Information shown:

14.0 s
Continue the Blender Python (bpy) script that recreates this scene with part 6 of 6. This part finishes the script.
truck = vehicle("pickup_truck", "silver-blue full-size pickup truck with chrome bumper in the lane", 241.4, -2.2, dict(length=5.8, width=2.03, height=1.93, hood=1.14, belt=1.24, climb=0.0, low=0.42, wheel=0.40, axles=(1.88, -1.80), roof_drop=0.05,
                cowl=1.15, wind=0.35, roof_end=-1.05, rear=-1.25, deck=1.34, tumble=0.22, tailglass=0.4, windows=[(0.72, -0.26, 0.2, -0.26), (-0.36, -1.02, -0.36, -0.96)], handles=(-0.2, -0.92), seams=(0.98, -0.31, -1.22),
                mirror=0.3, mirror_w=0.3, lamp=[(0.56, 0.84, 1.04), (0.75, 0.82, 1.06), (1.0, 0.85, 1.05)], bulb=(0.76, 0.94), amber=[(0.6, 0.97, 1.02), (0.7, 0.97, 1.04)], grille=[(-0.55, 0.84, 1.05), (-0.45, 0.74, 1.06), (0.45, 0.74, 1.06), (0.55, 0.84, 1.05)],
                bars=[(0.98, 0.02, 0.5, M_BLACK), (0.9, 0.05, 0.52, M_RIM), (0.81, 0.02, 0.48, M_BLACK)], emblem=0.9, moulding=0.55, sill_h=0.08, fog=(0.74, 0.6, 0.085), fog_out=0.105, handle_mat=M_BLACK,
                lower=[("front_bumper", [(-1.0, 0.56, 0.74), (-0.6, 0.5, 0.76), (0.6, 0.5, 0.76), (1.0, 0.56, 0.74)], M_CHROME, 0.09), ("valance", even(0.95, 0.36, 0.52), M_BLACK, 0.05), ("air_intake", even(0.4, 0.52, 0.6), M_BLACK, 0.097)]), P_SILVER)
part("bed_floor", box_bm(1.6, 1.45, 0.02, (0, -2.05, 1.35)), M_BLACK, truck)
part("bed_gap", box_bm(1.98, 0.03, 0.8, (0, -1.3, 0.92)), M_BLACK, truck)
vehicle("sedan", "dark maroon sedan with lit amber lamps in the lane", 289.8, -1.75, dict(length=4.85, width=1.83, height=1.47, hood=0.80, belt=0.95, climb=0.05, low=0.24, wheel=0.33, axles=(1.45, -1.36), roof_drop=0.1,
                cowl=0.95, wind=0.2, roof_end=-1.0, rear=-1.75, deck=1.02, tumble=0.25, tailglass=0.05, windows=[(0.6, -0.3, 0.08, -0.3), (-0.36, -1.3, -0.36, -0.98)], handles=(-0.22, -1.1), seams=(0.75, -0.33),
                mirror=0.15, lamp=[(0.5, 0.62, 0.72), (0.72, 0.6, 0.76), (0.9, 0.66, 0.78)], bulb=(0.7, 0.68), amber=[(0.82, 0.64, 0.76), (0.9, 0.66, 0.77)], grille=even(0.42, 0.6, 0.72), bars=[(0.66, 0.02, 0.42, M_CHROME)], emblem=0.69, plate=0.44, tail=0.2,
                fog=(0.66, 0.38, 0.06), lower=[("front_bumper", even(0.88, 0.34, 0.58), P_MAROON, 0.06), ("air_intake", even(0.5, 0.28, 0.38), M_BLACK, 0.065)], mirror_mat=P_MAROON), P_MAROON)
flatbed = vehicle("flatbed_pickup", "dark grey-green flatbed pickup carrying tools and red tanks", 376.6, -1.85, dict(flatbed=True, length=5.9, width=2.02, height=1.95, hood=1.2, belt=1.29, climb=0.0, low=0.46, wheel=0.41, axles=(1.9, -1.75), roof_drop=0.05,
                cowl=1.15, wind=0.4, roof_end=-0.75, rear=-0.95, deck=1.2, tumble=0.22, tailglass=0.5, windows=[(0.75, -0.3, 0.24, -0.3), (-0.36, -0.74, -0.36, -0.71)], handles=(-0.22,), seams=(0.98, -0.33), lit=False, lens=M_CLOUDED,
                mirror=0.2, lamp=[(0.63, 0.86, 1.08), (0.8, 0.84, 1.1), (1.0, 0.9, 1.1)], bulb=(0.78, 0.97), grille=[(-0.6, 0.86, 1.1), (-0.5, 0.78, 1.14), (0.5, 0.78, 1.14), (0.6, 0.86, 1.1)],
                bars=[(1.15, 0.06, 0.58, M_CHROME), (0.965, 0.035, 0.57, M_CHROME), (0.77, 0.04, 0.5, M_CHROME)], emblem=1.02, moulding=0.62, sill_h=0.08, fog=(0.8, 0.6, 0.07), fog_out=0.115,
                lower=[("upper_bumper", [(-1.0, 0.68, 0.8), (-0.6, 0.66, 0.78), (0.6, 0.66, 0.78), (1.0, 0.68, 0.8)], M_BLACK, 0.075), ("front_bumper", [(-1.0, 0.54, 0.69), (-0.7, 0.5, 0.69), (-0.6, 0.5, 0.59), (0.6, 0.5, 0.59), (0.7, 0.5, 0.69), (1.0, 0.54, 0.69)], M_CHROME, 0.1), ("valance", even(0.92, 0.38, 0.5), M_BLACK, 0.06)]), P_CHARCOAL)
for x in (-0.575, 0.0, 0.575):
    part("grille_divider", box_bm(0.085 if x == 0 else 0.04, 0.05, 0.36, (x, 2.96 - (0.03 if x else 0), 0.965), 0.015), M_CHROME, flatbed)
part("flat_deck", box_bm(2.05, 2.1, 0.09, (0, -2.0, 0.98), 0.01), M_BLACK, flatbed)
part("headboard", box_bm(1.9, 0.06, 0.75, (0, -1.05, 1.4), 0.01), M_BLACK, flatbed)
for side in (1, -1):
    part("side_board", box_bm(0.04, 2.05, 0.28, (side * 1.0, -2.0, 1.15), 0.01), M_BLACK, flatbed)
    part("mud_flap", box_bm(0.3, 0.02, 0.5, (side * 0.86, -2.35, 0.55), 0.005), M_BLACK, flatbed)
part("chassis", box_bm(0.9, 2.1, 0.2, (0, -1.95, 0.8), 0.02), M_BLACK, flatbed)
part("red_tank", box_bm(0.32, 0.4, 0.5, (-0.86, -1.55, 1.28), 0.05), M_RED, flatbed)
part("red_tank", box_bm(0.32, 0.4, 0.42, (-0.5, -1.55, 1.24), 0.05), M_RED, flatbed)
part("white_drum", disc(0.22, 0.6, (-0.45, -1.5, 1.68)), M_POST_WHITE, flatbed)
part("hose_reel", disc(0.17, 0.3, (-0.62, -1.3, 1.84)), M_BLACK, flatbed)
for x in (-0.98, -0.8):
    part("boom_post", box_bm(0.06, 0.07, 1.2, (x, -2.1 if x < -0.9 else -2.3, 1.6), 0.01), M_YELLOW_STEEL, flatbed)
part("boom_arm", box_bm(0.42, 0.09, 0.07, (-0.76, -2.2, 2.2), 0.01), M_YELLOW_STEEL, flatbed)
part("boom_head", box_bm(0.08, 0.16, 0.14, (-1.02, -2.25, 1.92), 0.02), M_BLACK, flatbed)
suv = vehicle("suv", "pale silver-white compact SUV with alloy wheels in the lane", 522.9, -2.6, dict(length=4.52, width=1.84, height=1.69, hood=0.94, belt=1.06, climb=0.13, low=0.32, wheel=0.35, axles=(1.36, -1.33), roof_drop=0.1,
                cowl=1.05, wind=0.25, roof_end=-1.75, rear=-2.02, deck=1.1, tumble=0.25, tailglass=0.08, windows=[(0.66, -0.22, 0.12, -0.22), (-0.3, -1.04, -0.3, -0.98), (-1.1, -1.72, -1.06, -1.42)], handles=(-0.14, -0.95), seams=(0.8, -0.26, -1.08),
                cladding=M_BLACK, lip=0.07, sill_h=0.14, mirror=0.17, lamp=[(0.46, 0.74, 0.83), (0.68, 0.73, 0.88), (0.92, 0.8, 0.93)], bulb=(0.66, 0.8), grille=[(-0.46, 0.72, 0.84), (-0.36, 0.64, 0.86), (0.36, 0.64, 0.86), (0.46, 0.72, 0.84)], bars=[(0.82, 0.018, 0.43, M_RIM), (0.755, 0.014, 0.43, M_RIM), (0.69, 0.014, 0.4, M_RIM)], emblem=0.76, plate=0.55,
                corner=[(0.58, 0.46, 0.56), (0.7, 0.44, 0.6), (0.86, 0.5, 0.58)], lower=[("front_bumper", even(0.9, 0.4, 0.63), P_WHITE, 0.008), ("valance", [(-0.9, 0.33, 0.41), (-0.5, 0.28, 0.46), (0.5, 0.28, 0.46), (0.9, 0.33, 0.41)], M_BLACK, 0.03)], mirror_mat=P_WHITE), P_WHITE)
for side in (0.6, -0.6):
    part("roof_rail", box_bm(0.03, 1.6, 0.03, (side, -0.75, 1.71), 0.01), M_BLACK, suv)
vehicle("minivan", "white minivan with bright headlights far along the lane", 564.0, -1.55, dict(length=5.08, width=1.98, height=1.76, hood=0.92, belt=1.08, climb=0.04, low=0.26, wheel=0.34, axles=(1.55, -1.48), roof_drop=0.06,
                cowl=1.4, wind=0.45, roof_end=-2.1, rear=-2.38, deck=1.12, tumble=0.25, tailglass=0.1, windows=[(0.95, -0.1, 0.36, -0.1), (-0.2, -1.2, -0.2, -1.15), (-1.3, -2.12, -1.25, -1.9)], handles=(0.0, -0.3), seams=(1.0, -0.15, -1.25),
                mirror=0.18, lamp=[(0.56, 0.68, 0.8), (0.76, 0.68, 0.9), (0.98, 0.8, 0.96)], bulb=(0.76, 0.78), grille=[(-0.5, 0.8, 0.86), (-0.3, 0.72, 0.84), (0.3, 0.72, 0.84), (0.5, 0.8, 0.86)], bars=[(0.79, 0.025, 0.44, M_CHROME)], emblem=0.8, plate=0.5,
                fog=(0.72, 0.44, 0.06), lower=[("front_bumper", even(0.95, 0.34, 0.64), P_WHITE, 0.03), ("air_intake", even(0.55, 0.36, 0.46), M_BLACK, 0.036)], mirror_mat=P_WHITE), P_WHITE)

Task:
Go through the material above and copy each line that has the word "with".

Correct output:
Continue the Blender Python (bpy) script that recreates this scene with part 6 of 6. This part finishes the script.
truck = vehicle("pickup_truck", "silver-blue full-size pickup truck with chrome bumper in the lane", 241.4, -2.2, dict(length=5.8, width=2.03, height=1.93, hood=1.14, belt=1.24, climb=0.0, low=0.42, wheel=0.40, axles=(1.88, -1.80), roof_drop=0.05,
vehicle("sedan", "dark maroon sedan with lit amber lamps in the lane", 289.8, -1.75, dict(length=4.85, width=1.83, height=1.47, hood=0.80, belt=0.95, climb=0.05, low=0.24, wheel=0.33, axles=(1.45, -1.36), roof_drop=0.1,
suv = vehicle("suv", "pale silver-white compact SUV with alloy wheels in the lane", 522.9, -2.6, dict(length=4.52, width=1.84, height=1.69, hood=0.94, belt=1.06, climb=0.13, low=0.32, wheel=0.35, axles=(1.36, -1.33), roof_drop=0.1,
vehicle("minivan", "white minivan with bright headlights far along the lane", 564.0, -1.55, dict(length=5.08, width=1.98, height=1.76, hood=0.92, belt=1.08, climb=0.04, low=0.26, wheel=0.34, axles=(1.55, -1.48), roof_drop=0.06,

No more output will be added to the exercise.